Confondere la sessualità con l’amore
In riferimento alle reazioni di chi in Out of Sight si sorprende per scene di sesso molto credibili, Steven Soderbergh risponde: “Credo che confondano la sessualità fisica con l’amore e il romanticismo. E pensano, ‘Oh, se stai facendo un film sexy, deve esserci del sesso’. Io rispondo, ‘No’. Sappiamo tutti come funziona quella parte, ciò che è diverso in ogni caso è tutto ciò che ha portato a quello e tutto ciò che viene dopo”. Poi il regista ha spiegato: “È lì che emergono la tua esperienza e i tuoi problemi individuali. Parte del punto potrebbe essere che hai due persone che mentre sono impegnate nel sesso, sono in grado di sfuggire alle loro vite in un modo che trovano molto inebriante. E si scopre che il problema è cosa succede quando non stanno facendo sesso. È un approccio interessante a qualcosa”. E aggiunge: “Quindi penso che sia solo un’interpretazione molto superficiale di cosa sia l’amore, di cosa sia una relazione”. Steven Soderbergh paragona poi le scene di sesso a quelle subacquee: “Odio le sequenze subacquee. Penso che siano noiose da morire, nessuno fa bella figura in una sequenza subacquea. È lenta. La penso allo stesso modo per le vere scene di sesso”. Sottolinea inoltre come i tempi siano cambiati: “Quando ero piccolo, se eri una persona eccitata da quella roba, i film erano uno dei posti in cui potevi vederlo potenzialmente. Non è più così. Se vuoi guardare delle persone che fanno sesso, ti basta prendere il telefono”.
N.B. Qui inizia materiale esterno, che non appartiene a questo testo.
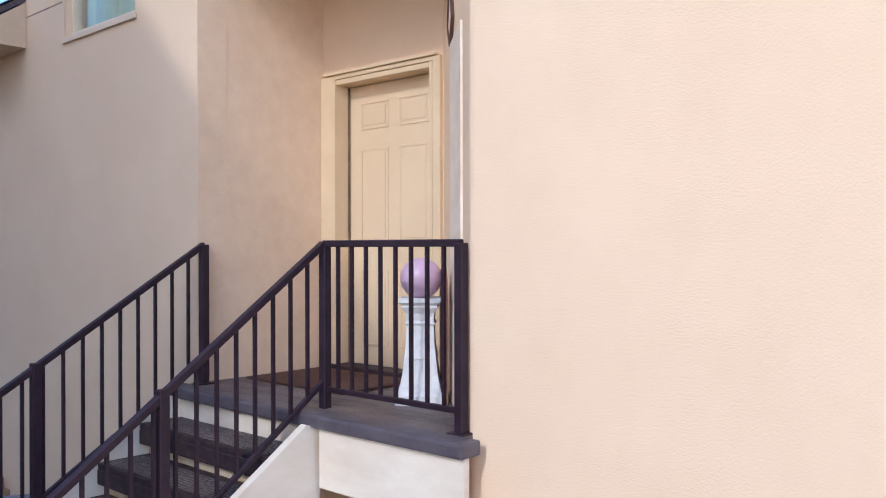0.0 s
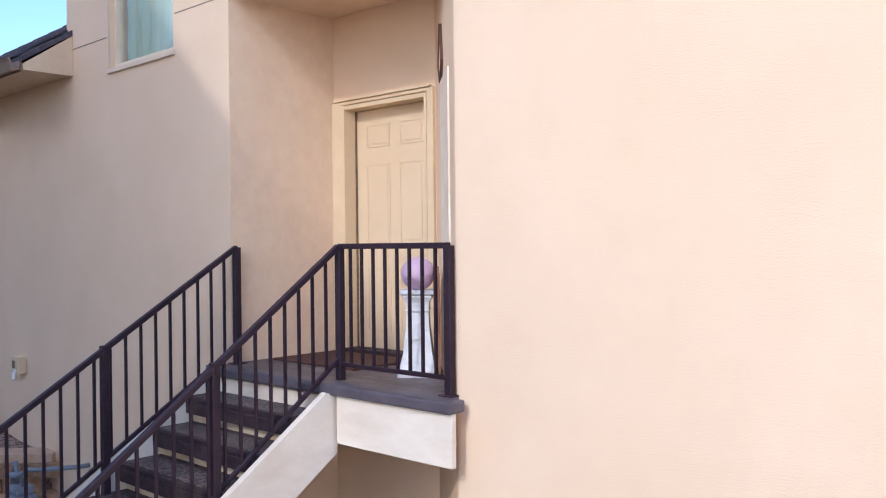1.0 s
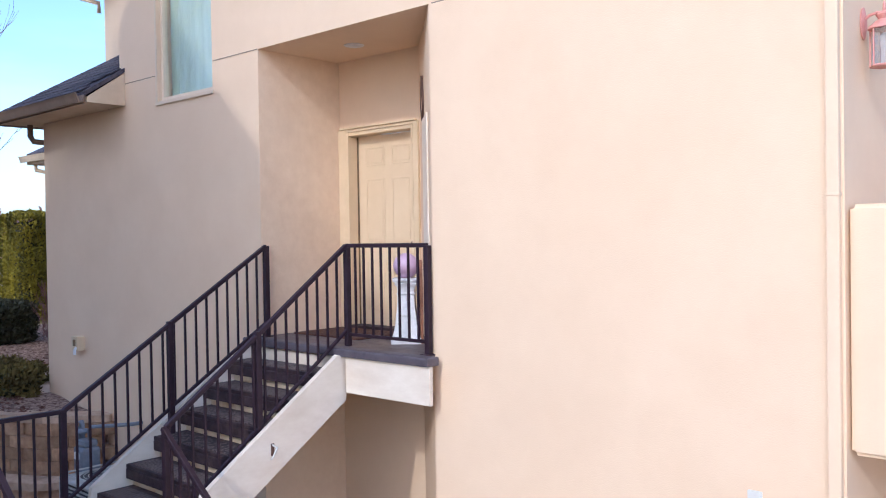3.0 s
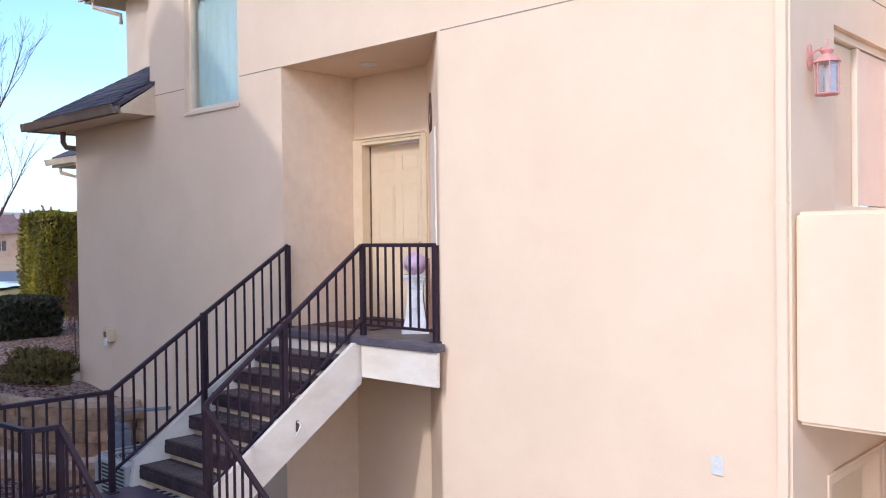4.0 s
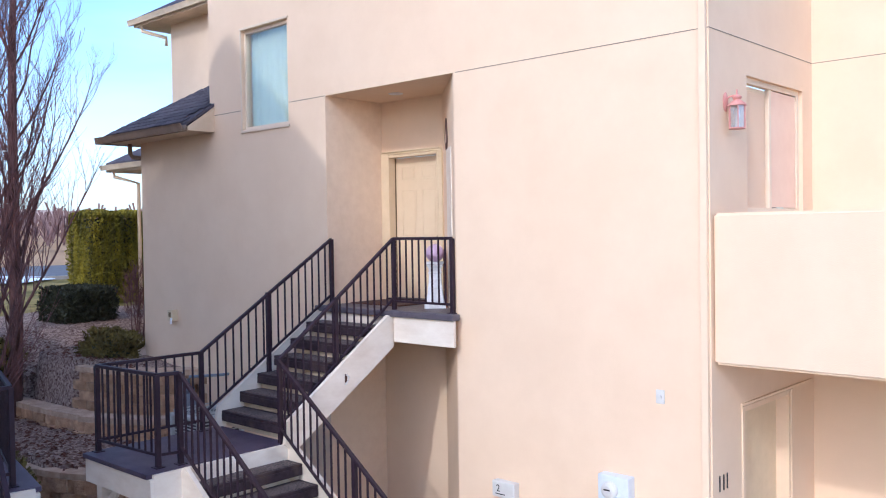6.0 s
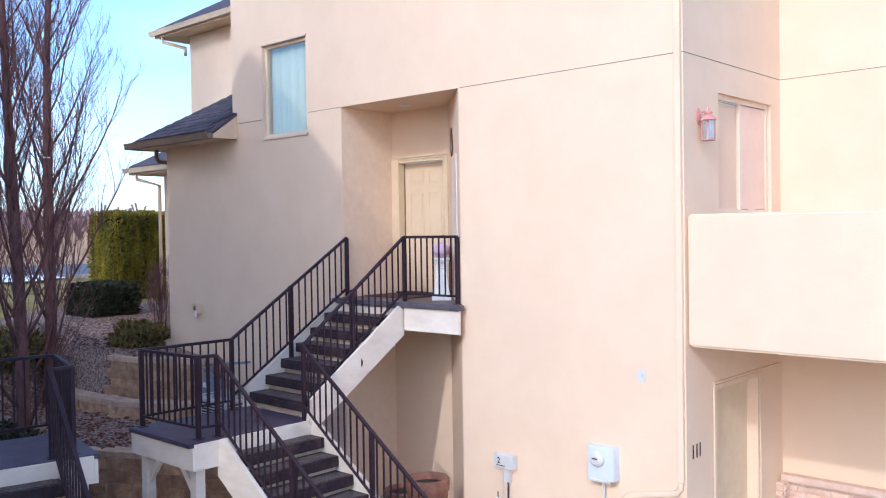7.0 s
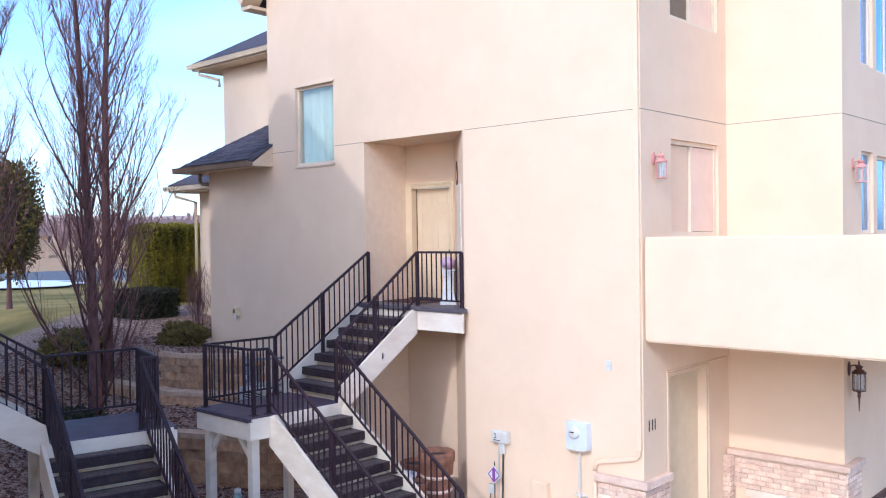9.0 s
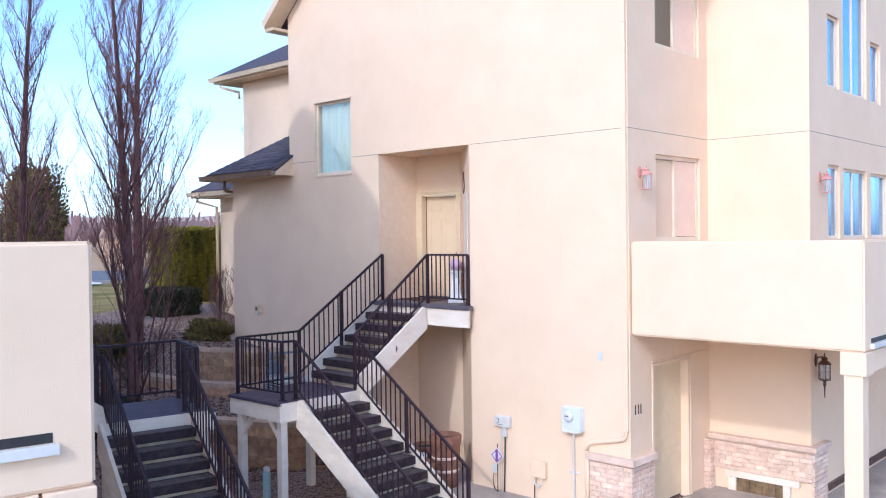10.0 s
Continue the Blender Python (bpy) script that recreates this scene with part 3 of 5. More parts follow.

La paura di Hollywood e l’IA
Sull’atmosfera che si respira a Hollywood Steven Soderbergh non usa mezzi termini: “Tutti sono terrorizzati da tutto. Siamo nel mezzo di una correzione che era inevitabile. È stato il Far West per un po’, dal 2010 al 2020, dove sembrava che le società di streaming emergessero, e si facessero un sacco di m***a, e le persone venivano pagate troppo. Ero consapevole mentre stava accadendo, e ne stavo approfittando. Ma pensavo, ‘Questo non è sostenibile. Non può continuare’. Quindi ho sempre saputo che ci sarebbe stata una correzione. E quindi la correzione di rotta è avvenuta, ma è stata accidentata e litigiosa”, spiega riferendosi al periodo della pandemia e degli scioperi. “E quindi ora le persone penso siano molto ansiose”. Poi, sull’intelligenza artificiale: “Non ho paura dell’IA. Non la vedo come una minaccia. Penso che sia uno strumento interessante”, ci tiene a precisare. “Ma non può sostituire, in ultima analisi, le persone in un modo che sia minaccioso”. Il regista ritiene che non sarebbe possibile sostituire tutto il lavoro umano con l’IA, anche perché il pubblico ne sarebbe consapevole e la sua reazione non sarebbe positiva. “Il pubblico, penso, a un livello di base non abbraccerà mai un film completamente generato dall’IA perché lo sente come una minaccia. Si sente come se l’esperienza umana fosse stata dirottata dalla tecnologia”.